Aus "One Man's War" (La guerre d'un seul homme, 1983) - von Edgardo Cozarinsky. |
Die Welt: Herr Schlöndorff, was halten die Franzosen davon, dass
ausgerechnet ein deutscher Filmregisseur die Geschichte der Geiselerschießungen
erzählt?
Volker Schlöndorff: Es war ja ein französischer Journalist, der mir
ein Buch zu diesem Thema gegeben hat mit der Bitte, ich soll etwas darüber
machen. Ich war sofort emotional gepackt und habe entschieden, den Film zu
drehen. Ich wollte die Geschichte allerdings erst einmal den Deutschen erzählen.
So wie Marc Rothemund den Fall Sophie Scholl den Ausländern nahebringen wollte,
so möchte ich, gerade als Partner des deutsch-französischen Senders Arte, den
Fall des jungen Kommunisten Guy Môquet den Deutschen erzählen. Es gibt eine
psychische Energie, die von starken Emotionen ausgeht, die sich dann im Film
wiederfindet. Diese Energie hat die Lektüre des Buches bei mir ausgelöst.
Die Welt: Gab es eine Schlüsselszene, die Sie bei der Lektüre
bewegte?
Volker Schlöndorff: Ja, das war die Stunde, in der die Verurteilten
zusammensitzen und auf ihren Tod warten. Sie dürfen noch Abschiedsbriefe
schreiben, und ich habe die Szene als vielstimmigen Gesang inszeniert.

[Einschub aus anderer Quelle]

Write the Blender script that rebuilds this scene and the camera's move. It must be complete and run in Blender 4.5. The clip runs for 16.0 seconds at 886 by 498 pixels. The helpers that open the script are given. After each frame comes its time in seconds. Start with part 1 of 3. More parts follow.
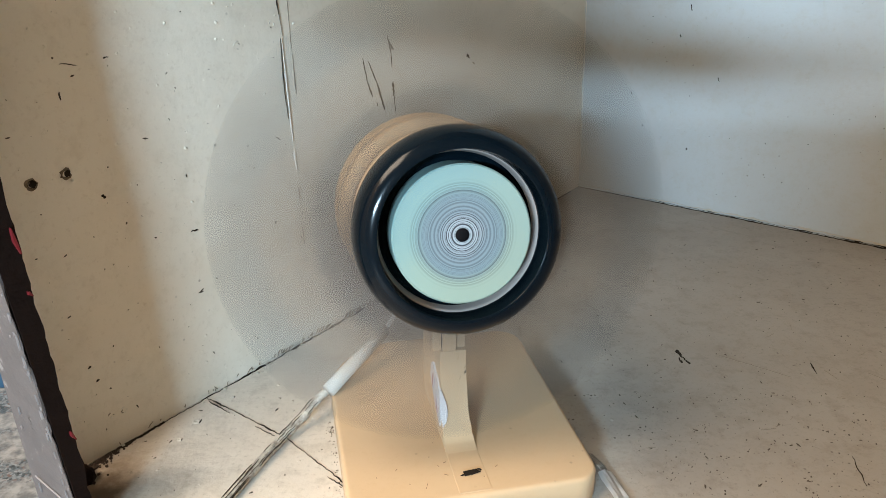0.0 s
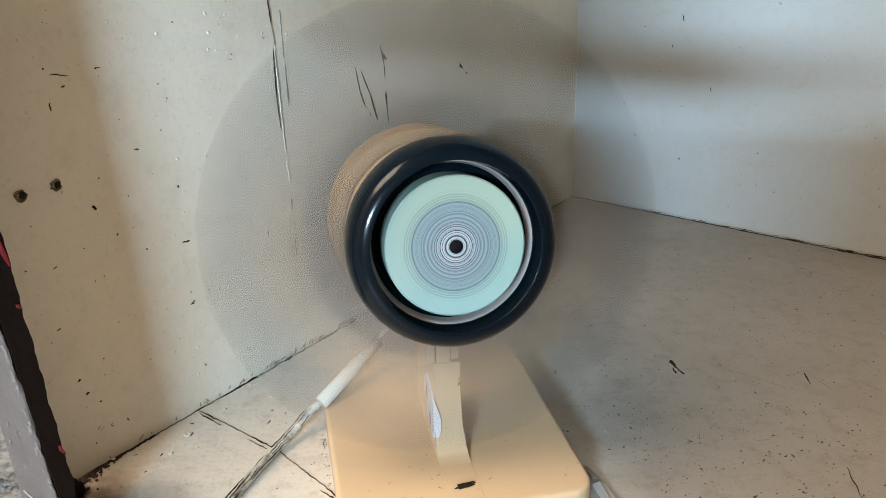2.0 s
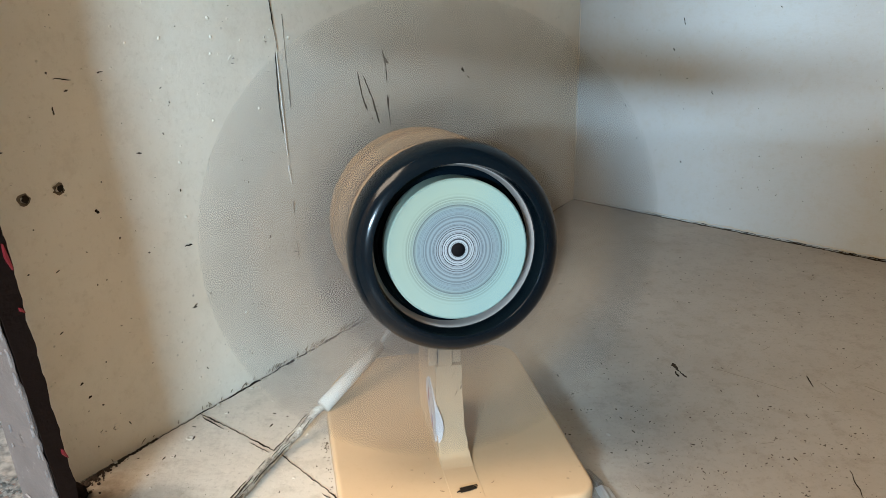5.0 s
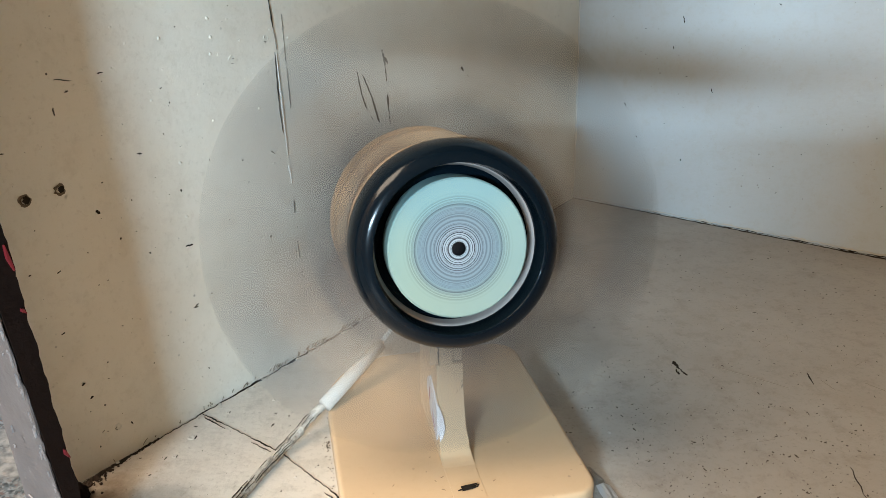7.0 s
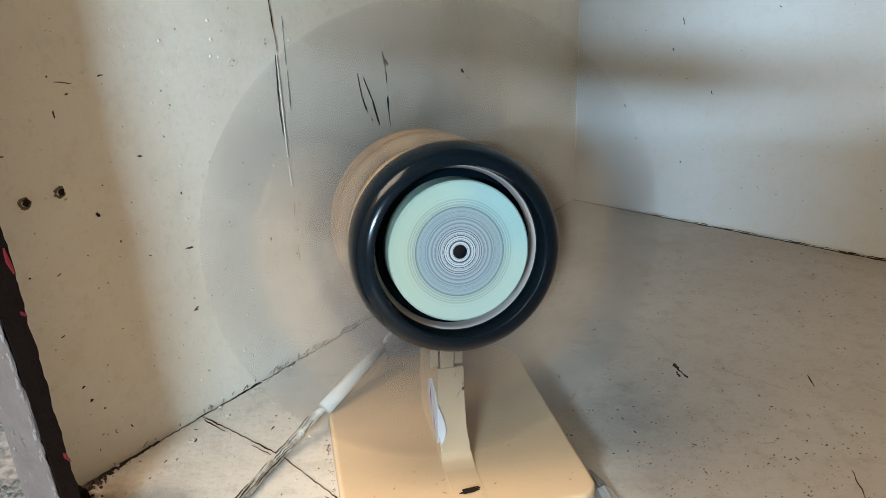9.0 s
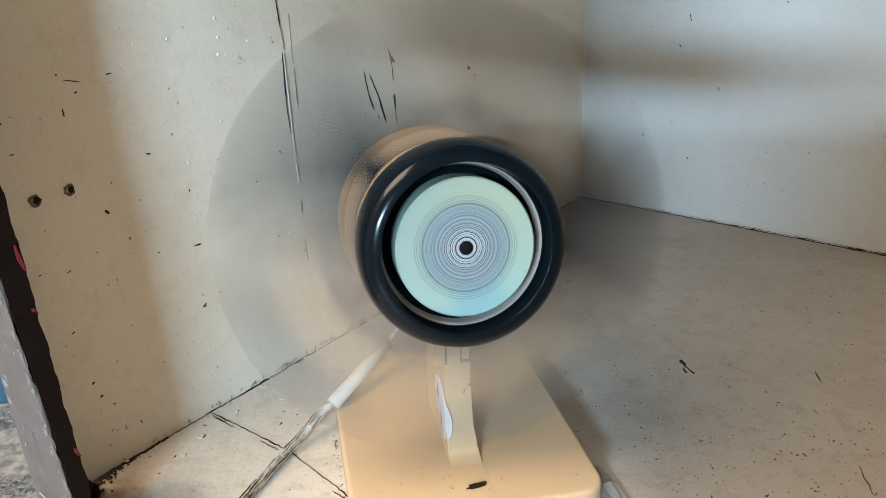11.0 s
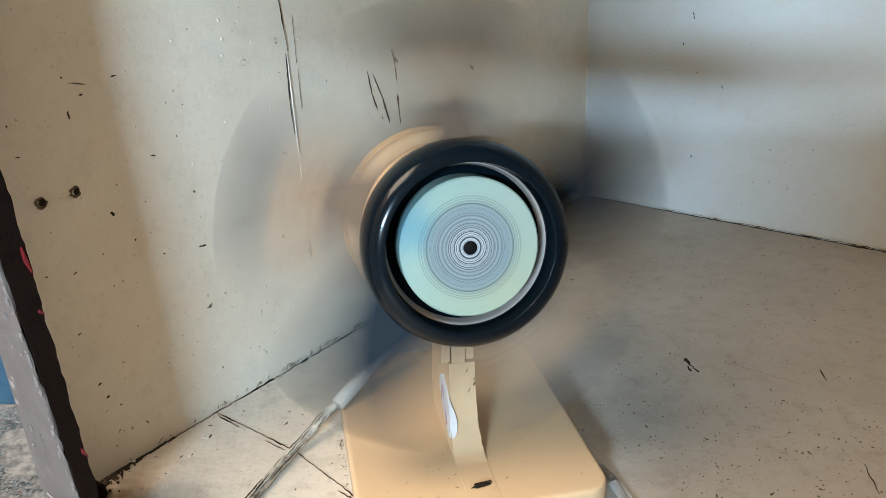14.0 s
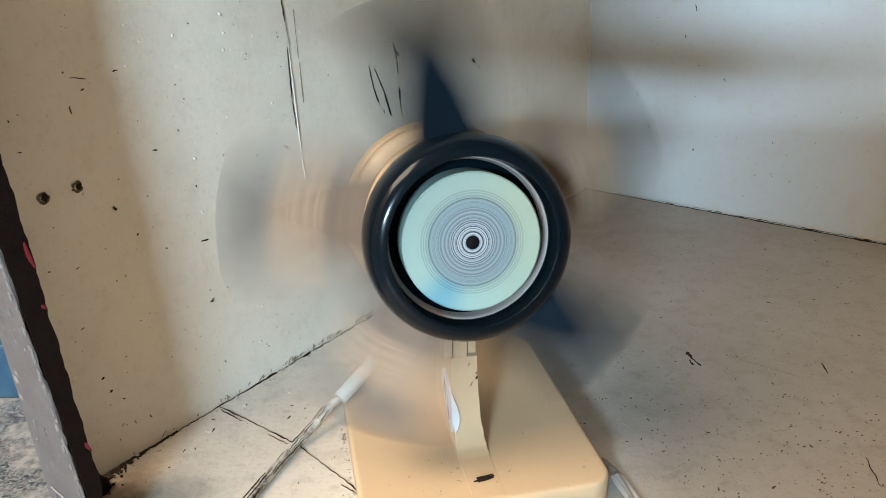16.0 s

Die Welt: Die Verurteilten sterben alle mit Haltung, ja Größe.
Volker Schlöndorff: Was schreiben die Verurteilten in ihren Briefen?
Der eine klagt, dass man nicht mehr gemeinsam Pilze suchen kann, ein anderer,
dass man nicht mehr zusammen singen werde. Also ganz einfache Dinge, nichts
Metaphysisches, keine "letzten Worte", keine Philosophie. Gott kommt sowieso
nicht vor, weil alle Atheisten sind und keiner bereit ist, zu beichten oder vom
Priester eine letzte Tröstung anzunehmen. In Kriegszeiten werden Menschen in
extreme Situationen gestellt, die es sonst nicht gibt. Das sind seit Shakespeare
die großen Dramen, in denen auch kleine Leute zu Helden großer Taten werden. Das
lohnt sich immer wieder zu erzählen. Ich feiere, das klingt jetzt pathetisch,
tatsächlich die Größe des Menschen, seinen Mut und den ungebrochenen Glauben an
eine bessere Welt. Das Filmprojekt hat auch mir selbst unendlich viel gegeben.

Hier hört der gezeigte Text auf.